Whitton believes the players have bought into his system, one that he carried over from his time at Enterprise High School.

“Even in the games that we have lost over the last couple of weeks we have played really good baseball. We just came up on the wrong side of it,” Whitton said. “That’s gong to happen. Overall I have been pleased with how we have played the last two weeks.”

Whitton was named head coach on March 6. The biggest change that he has witnessed in the last month and half has been the play of his team’s defense. In the first 10 games of the season, the Trojans regularly committed more than five errors a game.
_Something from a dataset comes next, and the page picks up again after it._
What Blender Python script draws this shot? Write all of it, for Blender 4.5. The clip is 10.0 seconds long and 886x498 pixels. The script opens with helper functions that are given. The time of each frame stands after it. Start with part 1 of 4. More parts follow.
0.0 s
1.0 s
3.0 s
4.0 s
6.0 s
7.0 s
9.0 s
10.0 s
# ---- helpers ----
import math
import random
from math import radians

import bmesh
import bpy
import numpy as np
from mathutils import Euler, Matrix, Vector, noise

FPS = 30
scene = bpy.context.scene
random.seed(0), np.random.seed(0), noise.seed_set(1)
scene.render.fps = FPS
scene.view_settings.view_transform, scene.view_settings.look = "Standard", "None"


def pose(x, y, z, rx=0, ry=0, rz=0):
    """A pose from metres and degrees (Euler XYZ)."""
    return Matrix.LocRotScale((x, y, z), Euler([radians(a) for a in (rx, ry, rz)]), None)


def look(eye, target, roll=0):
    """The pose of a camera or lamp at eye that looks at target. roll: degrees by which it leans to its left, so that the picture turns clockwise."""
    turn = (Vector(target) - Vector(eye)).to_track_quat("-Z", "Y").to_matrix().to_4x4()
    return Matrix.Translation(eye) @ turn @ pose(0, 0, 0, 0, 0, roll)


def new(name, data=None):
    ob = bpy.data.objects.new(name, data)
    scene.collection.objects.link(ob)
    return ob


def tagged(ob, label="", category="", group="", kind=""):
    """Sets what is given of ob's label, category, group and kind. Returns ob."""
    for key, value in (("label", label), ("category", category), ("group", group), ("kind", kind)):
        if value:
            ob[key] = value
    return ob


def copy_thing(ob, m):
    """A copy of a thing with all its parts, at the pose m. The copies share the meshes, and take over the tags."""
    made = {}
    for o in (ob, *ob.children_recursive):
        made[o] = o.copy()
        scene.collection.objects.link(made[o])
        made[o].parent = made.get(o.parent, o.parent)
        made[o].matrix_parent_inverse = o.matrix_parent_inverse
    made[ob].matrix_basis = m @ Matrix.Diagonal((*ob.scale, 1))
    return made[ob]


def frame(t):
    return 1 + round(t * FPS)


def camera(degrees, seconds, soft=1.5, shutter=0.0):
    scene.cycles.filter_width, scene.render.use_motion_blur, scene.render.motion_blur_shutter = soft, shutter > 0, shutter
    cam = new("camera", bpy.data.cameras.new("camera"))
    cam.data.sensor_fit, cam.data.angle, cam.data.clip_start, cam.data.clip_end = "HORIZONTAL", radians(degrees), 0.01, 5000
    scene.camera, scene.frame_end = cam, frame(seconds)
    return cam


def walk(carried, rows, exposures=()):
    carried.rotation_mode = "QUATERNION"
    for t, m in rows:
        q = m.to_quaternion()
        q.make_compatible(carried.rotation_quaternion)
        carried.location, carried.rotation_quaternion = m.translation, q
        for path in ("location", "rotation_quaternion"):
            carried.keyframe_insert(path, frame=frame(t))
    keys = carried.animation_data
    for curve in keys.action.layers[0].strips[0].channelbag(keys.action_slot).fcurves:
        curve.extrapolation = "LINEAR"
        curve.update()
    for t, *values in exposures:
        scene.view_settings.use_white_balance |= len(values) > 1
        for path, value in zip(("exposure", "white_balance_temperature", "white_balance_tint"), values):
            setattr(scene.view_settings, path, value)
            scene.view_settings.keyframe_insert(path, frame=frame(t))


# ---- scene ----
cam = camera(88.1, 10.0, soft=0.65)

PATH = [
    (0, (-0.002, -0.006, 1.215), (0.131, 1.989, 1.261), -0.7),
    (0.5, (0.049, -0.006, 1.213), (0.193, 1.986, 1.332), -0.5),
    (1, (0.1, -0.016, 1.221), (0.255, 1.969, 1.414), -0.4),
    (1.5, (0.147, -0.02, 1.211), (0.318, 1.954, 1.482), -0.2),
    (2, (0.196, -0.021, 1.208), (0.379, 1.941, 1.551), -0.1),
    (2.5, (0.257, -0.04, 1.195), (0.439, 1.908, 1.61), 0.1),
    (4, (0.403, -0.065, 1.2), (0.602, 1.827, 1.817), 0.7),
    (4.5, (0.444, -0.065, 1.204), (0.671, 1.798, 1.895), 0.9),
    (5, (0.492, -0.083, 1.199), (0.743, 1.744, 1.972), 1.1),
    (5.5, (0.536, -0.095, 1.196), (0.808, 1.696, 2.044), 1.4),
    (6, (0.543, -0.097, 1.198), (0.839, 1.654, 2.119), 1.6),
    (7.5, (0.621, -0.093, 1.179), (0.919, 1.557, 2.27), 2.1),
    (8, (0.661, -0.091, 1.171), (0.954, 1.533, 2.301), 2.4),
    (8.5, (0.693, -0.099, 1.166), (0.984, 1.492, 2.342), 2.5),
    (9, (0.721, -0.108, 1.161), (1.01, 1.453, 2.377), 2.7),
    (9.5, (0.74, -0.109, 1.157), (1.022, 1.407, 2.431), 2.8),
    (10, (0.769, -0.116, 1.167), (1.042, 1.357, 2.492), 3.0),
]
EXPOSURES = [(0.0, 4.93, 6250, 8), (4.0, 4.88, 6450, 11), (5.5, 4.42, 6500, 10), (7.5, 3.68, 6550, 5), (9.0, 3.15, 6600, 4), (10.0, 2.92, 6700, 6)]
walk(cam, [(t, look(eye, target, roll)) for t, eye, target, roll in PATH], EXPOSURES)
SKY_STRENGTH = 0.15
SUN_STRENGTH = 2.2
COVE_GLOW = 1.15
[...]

“The kids are playing hard,” Whitton said. “We have improved defensively. Pitching has been good for us. Even in the games we have lost, they have been very clean games and fun to be a part of.”
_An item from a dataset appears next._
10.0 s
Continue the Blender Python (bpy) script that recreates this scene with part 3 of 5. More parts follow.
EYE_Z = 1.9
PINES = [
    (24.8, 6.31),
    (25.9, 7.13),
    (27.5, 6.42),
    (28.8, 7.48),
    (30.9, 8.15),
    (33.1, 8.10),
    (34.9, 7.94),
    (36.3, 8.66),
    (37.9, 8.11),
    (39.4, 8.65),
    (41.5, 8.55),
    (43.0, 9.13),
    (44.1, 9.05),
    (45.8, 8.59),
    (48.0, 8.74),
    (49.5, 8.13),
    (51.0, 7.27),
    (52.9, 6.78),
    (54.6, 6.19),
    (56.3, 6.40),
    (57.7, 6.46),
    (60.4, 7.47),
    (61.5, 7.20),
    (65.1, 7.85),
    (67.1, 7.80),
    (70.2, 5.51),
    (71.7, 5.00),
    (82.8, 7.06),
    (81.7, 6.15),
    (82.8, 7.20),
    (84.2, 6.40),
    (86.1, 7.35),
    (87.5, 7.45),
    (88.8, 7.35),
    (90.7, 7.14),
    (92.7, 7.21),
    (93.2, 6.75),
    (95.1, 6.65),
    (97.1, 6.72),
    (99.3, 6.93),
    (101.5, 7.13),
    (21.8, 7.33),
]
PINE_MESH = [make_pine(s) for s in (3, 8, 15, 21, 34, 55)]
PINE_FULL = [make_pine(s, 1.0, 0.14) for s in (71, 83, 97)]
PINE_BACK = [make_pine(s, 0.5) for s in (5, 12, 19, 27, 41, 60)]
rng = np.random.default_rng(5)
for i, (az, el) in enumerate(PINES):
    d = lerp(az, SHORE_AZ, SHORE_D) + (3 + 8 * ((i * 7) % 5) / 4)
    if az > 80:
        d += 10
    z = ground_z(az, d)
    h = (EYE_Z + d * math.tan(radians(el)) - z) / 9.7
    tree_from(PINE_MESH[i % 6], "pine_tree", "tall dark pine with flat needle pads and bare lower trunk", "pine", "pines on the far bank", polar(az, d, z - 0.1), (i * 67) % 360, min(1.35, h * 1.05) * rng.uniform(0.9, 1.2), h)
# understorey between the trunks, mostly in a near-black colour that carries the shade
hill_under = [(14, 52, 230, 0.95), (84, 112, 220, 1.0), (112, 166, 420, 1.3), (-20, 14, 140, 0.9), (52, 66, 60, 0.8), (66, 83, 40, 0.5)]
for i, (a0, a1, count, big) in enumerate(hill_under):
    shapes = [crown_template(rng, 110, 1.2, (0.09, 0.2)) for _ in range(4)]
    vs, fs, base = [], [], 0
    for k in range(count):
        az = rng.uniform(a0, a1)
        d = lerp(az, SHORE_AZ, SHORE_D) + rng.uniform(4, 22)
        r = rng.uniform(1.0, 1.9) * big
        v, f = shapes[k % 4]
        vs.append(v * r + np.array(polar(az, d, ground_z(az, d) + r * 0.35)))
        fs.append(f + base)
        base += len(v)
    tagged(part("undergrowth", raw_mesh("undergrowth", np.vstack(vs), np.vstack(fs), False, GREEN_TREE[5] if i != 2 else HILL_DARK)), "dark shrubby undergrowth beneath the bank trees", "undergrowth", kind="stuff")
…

The Trojans have had Noah Lowery, Anthony Gurba, Walker Stallworth and Jackson Giles all log important innings this season.

“Those four guys have kind of been our workhorses the last few weeks,” Whitton said. “Every time they have gone out there they have competed and thrown strikes, giving us a chance to win ball games.”

The Trojans have been getting production by different guys up and down the lineup according to their head coach.

“In the first week or so that I was here, it was kind of sporadic,” Whitton said. “Everybody was banging around and then we would have a game where one or two guys would get a hit. Lawson Scarbrough has been the catalyst in our lineup right now. He is swinging it well right now. Everybody in our lineup has done their part. That may not show in the batting averages, but we are having a lot of quality at-bats. We are finding ways to get on base and we have guys that can run.

“If we can find a way to get guys on, we are going to give ourselves a chance to score.”

The Saints come into the opening round of the playoffs as the Area 5 runner up. They finished the 2018 campaign with a 20-7 overall record and a 5-2-area record, finishing just one game behind Faith Academy.

The Trojans and Saints have a long history of meeting in the playoffs. The Saints knocked the Trojans out of the playoffs in both 2009 and 2015.

“St. Paul’s is always a quality baseball team,” Whitton said. “They are very well-coached and they are going to be fundamentally sound. They are going to be like us. They can run and they are going to bunt.”

The Trojans will have to contend with starting pitcher Robert Akridge who has already committed to South Alabama.

“He is their number one guy and he is very good,” Whitton said. “They have two guys behind him that can pitch just as good as anybody else they got.”

The Trojans have spent the week game-planning for the series.

“We want to get ahead in the count and not pitch in 2-1, 3-1 counts,” Whitton said. “I think if we do that and make routine plays, we can give ourselves a chance to win.”

The first pitch of game one is scheduled for 4:30 p.m on Friday.

“I am eager for the challenge,” Whitton said. “I think the kids are too. I think they truly believe they can win the series.”